Sure, you can hardly ever trust any sources — this is called media competency! You have to invest some time to find what helps and then you need to check again whether or not this information is actually reliable. Remember: This is what you do with all your other daily media consumption as well. It is not different in this case. You do not stop using online news or social media just because much of the information provided there is bullshit, right? It is the same with learning about career perspectives and practical job skills. You find years of video material and texts for free about all these things on the web.
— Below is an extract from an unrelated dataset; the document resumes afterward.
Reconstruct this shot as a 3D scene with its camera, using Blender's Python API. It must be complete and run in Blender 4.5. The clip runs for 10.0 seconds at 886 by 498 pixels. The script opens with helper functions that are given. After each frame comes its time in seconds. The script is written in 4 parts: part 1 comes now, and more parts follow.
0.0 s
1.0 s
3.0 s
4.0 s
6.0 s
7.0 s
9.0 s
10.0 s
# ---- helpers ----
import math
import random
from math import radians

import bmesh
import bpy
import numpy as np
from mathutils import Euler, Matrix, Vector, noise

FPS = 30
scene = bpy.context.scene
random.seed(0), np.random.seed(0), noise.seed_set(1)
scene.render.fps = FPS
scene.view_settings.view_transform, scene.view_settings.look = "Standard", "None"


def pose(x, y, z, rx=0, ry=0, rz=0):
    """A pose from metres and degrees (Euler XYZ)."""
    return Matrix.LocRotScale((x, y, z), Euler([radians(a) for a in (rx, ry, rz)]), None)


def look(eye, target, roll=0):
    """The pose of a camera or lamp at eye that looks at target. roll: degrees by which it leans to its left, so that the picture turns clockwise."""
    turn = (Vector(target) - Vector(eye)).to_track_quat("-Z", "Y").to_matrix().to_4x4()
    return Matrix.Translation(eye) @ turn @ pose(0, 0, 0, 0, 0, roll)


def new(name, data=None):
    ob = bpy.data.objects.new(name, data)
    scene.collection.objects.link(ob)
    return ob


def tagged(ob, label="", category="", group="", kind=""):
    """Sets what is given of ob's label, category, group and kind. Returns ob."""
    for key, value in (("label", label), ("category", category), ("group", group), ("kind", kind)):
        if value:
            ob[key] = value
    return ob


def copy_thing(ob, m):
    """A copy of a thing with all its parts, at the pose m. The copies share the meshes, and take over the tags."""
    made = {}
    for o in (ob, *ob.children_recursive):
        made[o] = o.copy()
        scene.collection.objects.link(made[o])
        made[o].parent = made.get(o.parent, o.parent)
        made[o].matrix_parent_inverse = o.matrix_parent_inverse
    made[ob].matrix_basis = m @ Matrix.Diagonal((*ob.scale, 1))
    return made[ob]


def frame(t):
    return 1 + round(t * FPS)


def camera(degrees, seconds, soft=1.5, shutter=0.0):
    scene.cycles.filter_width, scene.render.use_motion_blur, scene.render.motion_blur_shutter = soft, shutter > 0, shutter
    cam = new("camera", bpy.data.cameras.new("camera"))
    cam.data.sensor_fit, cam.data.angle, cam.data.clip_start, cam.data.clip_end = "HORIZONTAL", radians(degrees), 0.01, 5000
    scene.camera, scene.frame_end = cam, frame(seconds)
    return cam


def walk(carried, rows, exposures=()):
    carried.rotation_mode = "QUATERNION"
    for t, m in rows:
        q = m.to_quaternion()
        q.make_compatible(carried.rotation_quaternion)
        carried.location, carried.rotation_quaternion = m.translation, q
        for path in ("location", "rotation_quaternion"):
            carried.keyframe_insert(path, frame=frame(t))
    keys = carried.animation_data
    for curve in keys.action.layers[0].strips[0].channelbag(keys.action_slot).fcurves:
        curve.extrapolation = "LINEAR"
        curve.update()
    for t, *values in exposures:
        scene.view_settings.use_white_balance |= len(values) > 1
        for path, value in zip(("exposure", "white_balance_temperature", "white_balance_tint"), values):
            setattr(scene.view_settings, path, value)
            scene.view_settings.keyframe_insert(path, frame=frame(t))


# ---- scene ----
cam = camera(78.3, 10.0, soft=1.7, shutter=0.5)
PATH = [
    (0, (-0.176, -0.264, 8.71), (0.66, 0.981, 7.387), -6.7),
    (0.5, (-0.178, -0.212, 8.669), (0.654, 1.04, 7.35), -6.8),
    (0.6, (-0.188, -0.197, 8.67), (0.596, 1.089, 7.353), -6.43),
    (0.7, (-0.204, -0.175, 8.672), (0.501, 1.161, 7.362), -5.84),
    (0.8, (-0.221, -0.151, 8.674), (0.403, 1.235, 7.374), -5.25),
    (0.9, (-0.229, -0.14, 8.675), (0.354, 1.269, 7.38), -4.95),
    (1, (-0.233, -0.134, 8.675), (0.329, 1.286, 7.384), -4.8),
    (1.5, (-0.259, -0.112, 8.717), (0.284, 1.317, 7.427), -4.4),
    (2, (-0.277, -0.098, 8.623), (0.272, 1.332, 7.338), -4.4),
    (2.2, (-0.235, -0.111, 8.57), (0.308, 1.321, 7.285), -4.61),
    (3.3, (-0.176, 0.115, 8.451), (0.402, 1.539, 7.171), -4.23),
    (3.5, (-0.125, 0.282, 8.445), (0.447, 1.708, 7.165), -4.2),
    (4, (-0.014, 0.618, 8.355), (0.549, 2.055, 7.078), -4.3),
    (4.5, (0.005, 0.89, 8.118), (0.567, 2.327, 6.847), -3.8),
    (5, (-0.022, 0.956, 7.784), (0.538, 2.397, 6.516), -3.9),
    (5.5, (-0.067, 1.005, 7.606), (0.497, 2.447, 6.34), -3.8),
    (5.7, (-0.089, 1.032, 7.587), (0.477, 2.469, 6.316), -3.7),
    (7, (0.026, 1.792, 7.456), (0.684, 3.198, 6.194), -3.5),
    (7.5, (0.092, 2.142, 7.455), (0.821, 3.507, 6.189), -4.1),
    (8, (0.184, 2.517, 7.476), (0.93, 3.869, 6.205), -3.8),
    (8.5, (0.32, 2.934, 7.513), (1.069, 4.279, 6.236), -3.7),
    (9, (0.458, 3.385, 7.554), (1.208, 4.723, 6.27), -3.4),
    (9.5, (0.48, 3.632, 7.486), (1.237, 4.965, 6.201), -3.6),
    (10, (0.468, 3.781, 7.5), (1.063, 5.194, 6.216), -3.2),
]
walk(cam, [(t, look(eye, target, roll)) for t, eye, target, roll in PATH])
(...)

“But this is not for academics? Not for people like you? The post-doc flood is entirely new and therefore it takes completely new and tailor-made workshops for you?”
Oh, come on, please!
Just do this quick exercise: Google “Methods to find the right career for…” and then you just exchange the last word with a) academics, b) postdocs, c) researchers, d) humanities students… And then you compare the answers. Are these tipps and tricks so different for the different target groups? Even if they are — can you not find a lot of helpful information — for free?
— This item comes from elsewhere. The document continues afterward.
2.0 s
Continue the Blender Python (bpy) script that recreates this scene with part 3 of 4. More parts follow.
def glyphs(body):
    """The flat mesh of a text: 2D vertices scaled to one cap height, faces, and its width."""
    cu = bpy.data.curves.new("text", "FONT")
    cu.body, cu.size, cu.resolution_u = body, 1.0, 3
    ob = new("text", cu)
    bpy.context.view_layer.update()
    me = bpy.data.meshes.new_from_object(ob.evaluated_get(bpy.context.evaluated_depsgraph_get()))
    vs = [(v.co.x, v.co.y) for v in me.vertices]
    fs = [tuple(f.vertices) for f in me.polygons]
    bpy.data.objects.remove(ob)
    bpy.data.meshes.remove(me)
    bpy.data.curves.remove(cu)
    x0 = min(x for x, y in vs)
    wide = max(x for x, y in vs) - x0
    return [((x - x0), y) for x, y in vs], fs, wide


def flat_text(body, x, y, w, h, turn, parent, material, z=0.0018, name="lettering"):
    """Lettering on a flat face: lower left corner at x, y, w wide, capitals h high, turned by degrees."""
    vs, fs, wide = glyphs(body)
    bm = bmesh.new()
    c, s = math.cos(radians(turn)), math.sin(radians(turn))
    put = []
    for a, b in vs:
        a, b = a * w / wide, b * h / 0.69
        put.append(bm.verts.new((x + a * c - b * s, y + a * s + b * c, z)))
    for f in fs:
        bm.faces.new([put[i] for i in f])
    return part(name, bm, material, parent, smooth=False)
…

So, we are finally getting to the core of the problem here — at least to part of it. Yes, it has taken many paragraphs today… Much of the money that universities spend on career-orientation is actually spent on search costs, i.e., the cost that you would have to invest when searching for all the info yourself. And this is very interesting because it is not a unique problem for this particular topic. Entire industries are now built on this. They function like mini-Googles— all they do is they filter relevant information for you. Just like the media or your favorite newsletter service. They do not offer new information that you would not find anywhere else — but they focus, narrow it down, and priotize data on just one page. This is (most of) what trainers nowadays do when they give workshops: They get money because you are not willing, too lazy, busy, or (hopefully not) stupid to search for yourself.
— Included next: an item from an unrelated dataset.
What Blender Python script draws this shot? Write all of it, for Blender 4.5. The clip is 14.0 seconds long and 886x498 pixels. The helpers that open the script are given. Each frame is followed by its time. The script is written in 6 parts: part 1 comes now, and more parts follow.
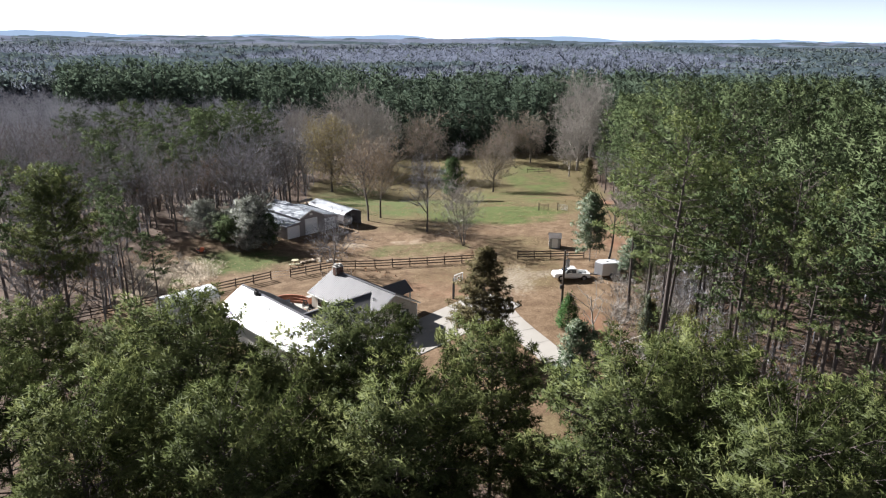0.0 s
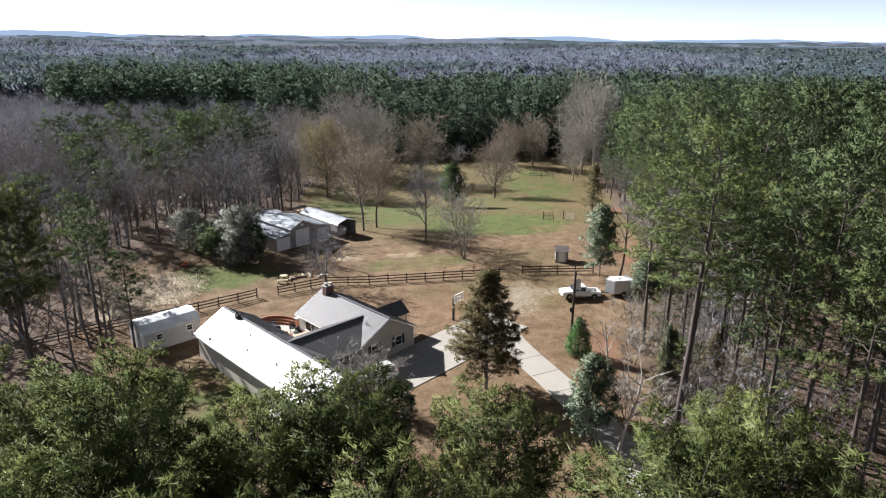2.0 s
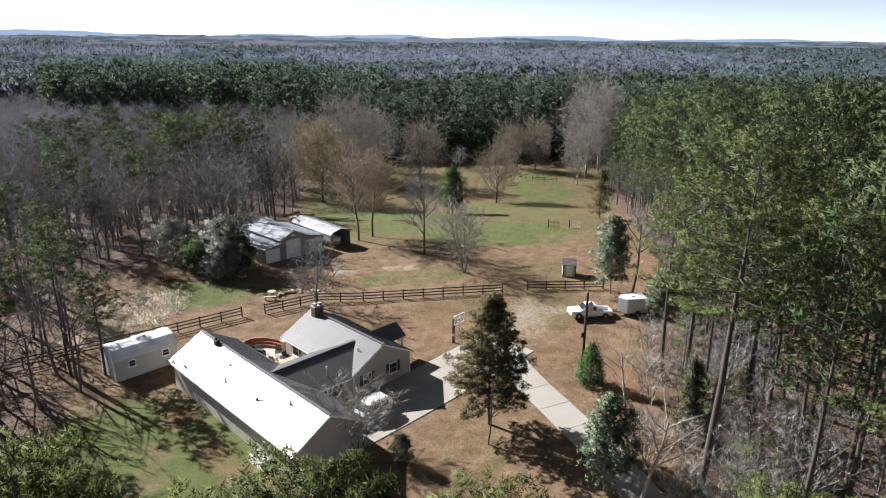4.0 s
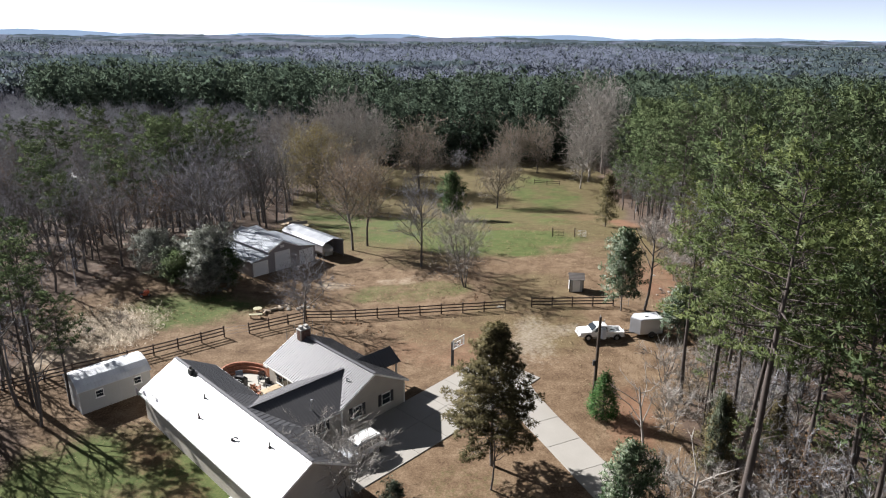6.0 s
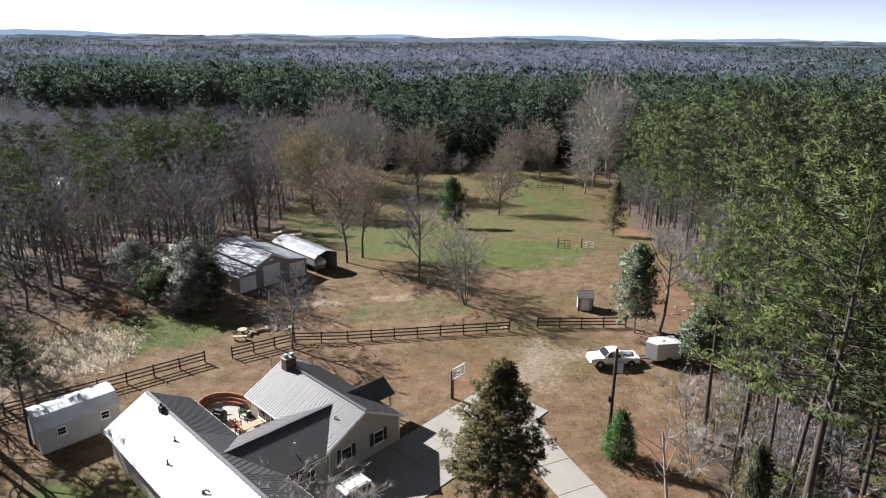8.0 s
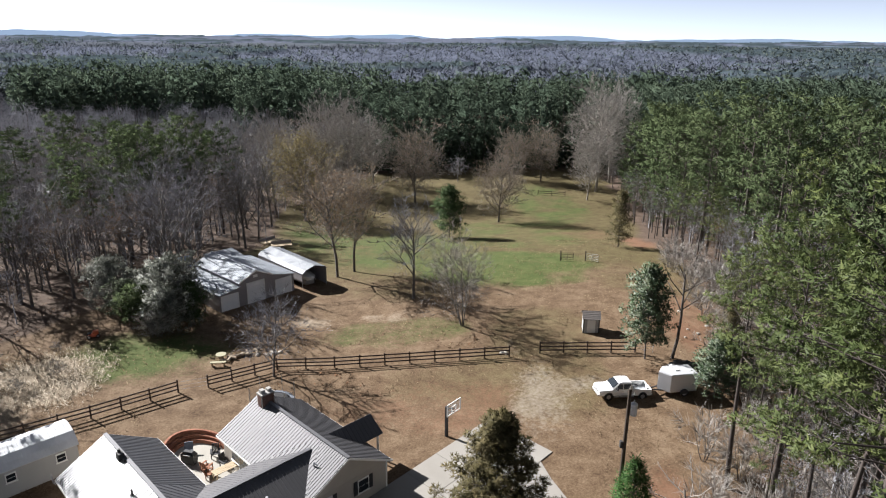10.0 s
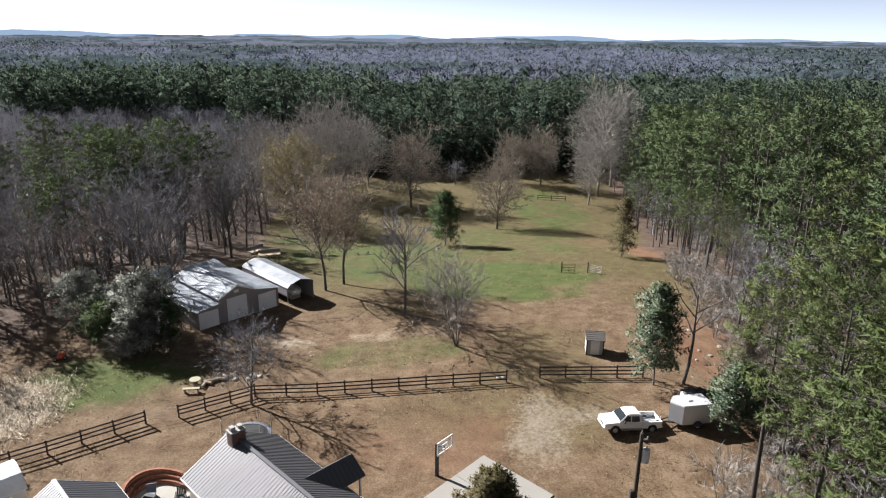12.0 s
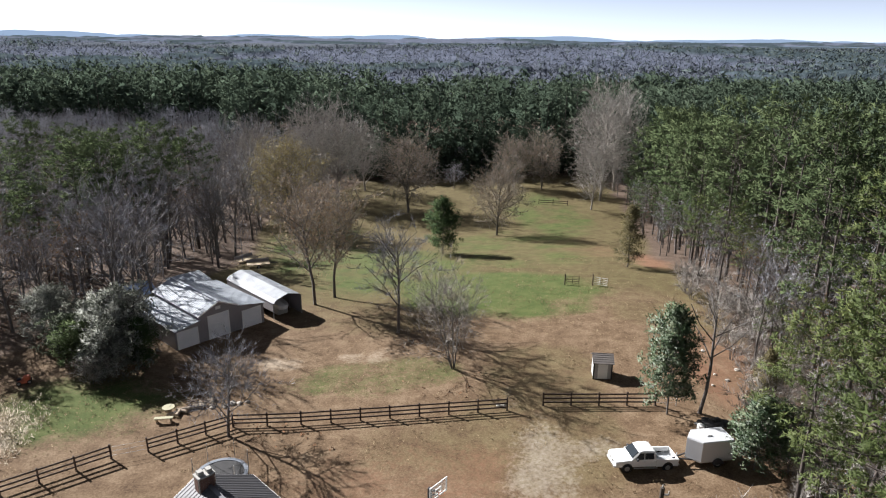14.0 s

The problem is: The former assets are “real” in the sense that people (trainers, coaches…) are actually paid for this. The latter assets are not “real” because your salary probably at this stage is not so terrific that one hour of your time would equal the cost of hiring a trainer plus adding all this organizational infrastructure. This then takes us to the really exciting and interesting part: a solution. Of course, it is unrealistic that universities would stop to offer all this just because some crazy blogger like me writes about it (by the way, I also wrote about the coaching industry before and how universities are a big market for these services, it is the same rationale — # 57: The Coaching Market and the Liberal Arts | by Silke Schmidt | Medium). But I do see one simple solution to make it a bit more efficient and maybe save money for one additional professor at least: consolidate the existing offers, digitalize them, and integrate them in a network. If you consolidate all the redundant offers and provide wonderful information filters for your students/graduates, you can reduce the total cost and you can save search costs on the part of your students while still providing something target-specific. It is very simple — this is called plaform economy, our world is based on this now!
O.k., so, now, you might be suffering from information overkill already and you are still unhappy because I am not giving you any answer myself — i.e., help that you could only get from me, if there even is such a thing. What would I talk about if I did speak at the career event? How could I help you? Well, there is also an answer to this in the article, actually. Here is the story:
“The key, per Laitin, is helping people locate the narrative through lines of their own lives, the episodes that link disparate experiences and histories, while highlighting transferable skills. ‘Develop a clear, honest story about why this transition makes sense.” She says employers want to know two things: “That you’ll be able to do the job and that you are going to love it. The more your story can answer those questions, the less concerned an employer will be in saying yes, even if the transition is unconventional.’”
This is why I am saying in my title that the blended academic needs to find his/her narrative. I absolutely agree with this contribution and if there is anything unique about what I could offer you, it is this: Do not tell yourself an old tale of your grandparents’ careers and how they made one career decision and how you now run the risk of messing up your own life story. No! It works the other way around: Look at your life story right now and figure out what connects the different dots of your interests, fields of study, people you like, etc. This will guide you to your first job — one that you love or at least really enjoy doing. From this, everything else follows. You add chapter by chapter of your life narrative. There is no way that you can tell the plot of your career story in advance. Remember what Steve Jobs said:
“You can’t connect the dots looking forward; you can only connect them looking backwards.” — Steve Jobs
The nice thing about this is that you will always find another job because the more you understand your own story and you trust that life writes the next one for you, the better you are able to explain it to others — no matter how often you switched from practice to theory or from one position to the next. The real story is important — for employers but mostly for yourself. The rest, all the facts and figures of how to apply and where is a piece of cake if you just follow where your gut feeling takes you. No trainer and no Silke can give universal advice. But the story matters. If there is any message I have, this is it.
Actually, I am just thinking, if people want me to talk about how you can make sense of your story — maybe I should say “yes” to the invitation at the career event?!
1) What is the line connecting the dots of your career/study path so far?
2) If you look at the careers of your parents or older friends/relatives — what do you notice?
3) If you were able to design the perfect job for you — what are the three things it needs to include?